/---

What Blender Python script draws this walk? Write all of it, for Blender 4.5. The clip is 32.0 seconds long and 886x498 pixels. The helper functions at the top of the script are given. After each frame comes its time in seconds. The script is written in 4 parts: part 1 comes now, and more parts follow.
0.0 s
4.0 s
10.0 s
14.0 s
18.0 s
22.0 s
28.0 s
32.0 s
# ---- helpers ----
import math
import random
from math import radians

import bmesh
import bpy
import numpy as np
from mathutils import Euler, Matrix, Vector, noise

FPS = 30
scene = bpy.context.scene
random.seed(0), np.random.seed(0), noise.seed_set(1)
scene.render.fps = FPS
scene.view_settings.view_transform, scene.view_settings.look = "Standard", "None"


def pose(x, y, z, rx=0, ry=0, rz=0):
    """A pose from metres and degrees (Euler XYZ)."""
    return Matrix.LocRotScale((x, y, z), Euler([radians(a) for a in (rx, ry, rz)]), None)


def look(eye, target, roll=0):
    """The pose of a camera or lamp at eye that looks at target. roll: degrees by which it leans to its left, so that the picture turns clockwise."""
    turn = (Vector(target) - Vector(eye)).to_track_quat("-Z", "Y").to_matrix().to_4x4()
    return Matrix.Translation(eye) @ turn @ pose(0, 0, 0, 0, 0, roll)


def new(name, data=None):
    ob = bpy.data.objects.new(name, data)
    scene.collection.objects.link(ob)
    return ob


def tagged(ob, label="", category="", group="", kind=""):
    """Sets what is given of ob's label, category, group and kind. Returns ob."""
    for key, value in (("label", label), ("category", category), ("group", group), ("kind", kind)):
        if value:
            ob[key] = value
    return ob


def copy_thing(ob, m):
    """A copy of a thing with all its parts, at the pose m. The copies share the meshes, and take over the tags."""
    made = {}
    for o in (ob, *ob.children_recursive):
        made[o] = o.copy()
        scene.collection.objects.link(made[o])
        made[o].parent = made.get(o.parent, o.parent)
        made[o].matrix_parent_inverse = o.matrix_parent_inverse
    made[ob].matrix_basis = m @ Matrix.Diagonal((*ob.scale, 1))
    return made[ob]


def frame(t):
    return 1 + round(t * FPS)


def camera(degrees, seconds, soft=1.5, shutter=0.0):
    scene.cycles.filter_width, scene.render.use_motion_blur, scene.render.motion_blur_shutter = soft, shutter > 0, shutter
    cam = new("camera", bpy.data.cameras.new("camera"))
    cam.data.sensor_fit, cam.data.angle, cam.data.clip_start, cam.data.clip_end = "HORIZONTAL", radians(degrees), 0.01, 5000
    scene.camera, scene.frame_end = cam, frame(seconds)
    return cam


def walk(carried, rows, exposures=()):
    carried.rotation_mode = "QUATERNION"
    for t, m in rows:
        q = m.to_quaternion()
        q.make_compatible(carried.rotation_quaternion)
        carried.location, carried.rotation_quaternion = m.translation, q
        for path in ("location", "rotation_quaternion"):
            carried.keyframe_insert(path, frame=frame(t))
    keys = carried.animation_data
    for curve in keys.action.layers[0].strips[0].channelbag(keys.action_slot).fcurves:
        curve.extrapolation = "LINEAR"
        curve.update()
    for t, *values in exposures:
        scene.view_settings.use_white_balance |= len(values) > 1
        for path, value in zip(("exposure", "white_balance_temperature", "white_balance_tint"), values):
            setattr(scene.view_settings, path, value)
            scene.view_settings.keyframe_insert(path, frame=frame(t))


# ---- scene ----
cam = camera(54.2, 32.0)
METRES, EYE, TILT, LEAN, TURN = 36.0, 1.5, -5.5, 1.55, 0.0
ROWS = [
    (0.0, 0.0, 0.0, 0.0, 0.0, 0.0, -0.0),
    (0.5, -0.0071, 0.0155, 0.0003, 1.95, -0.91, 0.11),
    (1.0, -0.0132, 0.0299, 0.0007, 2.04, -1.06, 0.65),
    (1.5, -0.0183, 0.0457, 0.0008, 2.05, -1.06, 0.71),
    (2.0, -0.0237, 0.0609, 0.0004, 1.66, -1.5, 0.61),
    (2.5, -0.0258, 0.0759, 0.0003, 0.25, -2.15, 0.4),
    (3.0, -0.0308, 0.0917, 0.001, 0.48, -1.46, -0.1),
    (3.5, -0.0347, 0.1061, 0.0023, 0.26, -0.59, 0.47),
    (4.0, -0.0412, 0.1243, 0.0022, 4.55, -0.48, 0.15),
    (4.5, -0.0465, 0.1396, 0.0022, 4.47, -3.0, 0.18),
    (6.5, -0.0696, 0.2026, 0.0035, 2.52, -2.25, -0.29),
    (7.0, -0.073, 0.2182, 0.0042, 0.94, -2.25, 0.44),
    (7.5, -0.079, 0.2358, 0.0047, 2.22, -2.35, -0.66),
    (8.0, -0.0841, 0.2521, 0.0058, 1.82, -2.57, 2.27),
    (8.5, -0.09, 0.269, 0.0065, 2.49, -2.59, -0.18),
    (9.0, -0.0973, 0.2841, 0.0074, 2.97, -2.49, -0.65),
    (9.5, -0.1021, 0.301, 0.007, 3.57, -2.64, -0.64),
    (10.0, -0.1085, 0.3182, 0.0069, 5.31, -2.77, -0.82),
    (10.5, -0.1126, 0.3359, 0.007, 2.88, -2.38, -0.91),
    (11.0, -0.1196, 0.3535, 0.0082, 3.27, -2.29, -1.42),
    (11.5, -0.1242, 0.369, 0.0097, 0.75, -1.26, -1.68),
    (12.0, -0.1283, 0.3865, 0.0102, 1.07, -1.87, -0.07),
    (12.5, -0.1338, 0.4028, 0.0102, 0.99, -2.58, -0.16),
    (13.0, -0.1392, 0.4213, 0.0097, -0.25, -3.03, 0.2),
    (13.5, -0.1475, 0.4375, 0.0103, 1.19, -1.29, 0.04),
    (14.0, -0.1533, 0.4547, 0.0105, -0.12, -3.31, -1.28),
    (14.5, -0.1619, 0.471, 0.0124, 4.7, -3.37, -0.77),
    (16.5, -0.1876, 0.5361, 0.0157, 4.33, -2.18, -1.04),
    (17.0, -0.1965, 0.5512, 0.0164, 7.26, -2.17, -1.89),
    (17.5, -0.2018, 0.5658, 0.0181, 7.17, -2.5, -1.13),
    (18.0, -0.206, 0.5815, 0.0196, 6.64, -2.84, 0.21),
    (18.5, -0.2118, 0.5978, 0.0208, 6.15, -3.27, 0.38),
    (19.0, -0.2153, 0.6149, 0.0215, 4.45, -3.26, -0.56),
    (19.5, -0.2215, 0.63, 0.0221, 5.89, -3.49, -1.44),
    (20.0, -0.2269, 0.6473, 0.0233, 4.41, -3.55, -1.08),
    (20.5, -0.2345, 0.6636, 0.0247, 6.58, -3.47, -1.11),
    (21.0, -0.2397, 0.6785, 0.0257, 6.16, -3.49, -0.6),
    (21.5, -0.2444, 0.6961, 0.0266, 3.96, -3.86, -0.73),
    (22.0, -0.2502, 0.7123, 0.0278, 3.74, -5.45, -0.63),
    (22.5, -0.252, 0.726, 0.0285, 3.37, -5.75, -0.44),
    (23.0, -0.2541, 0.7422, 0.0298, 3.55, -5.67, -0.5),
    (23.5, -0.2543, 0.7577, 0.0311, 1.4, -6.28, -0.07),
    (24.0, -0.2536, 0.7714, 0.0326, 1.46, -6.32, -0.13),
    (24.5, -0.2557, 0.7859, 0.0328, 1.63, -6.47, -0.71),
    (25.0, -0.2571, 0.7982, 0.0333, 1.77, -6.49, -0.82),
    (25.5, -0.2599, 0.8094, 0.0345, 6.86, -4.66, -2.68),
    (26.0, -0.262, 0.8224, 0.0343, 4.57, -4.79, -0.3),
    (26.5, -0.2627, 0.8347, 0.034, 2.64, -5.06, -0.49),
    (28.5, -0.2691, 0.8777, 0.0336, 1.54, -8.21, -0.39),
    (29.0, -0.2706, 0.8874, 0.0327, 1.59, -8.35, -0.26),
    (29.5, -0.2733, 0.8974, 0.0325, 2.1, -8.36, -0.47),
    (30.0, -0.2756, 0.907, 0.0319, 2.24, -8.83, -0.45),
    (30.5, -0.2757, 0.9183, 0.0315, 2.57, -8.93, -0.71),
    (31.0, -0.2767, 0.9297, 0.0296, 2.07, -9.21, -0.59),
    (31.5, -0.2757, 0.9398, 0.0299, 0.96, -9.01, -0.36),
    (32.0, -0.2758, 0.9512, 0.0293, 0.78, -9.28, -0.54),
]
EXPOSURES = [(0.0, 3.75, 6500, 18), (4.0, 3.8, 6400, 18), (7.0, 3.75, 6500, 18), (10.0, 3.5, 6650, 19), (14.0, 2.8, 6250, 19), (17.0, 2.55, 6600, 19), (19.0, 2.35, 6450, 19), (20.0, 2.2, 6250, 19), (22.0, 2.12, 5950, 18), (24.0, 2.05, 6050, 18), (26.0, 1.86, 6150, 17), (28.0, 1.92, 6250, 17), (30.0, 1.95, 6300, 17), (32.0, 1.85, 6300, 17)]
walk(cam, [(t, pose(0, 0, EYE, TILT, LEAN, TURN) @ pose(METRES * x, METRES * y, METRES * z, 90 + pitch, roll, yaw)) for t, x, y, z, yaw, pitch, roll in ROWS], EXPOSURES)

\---

Required work:
Copy each line above that contains the word "given".

Solution to the exercise:
What Blender Python script draws this walk? Write all of it, for Blender 4.5. The clip is 32.0 seconds long and 886x498 pixels. The helper functions at the top of the script are given. After each frame comes its time in seconds. The script is written in 4 parts: part 1 comes now, and more parts follow.
    """Sets what is given of ob's label, category, group and kind. Returns ob."""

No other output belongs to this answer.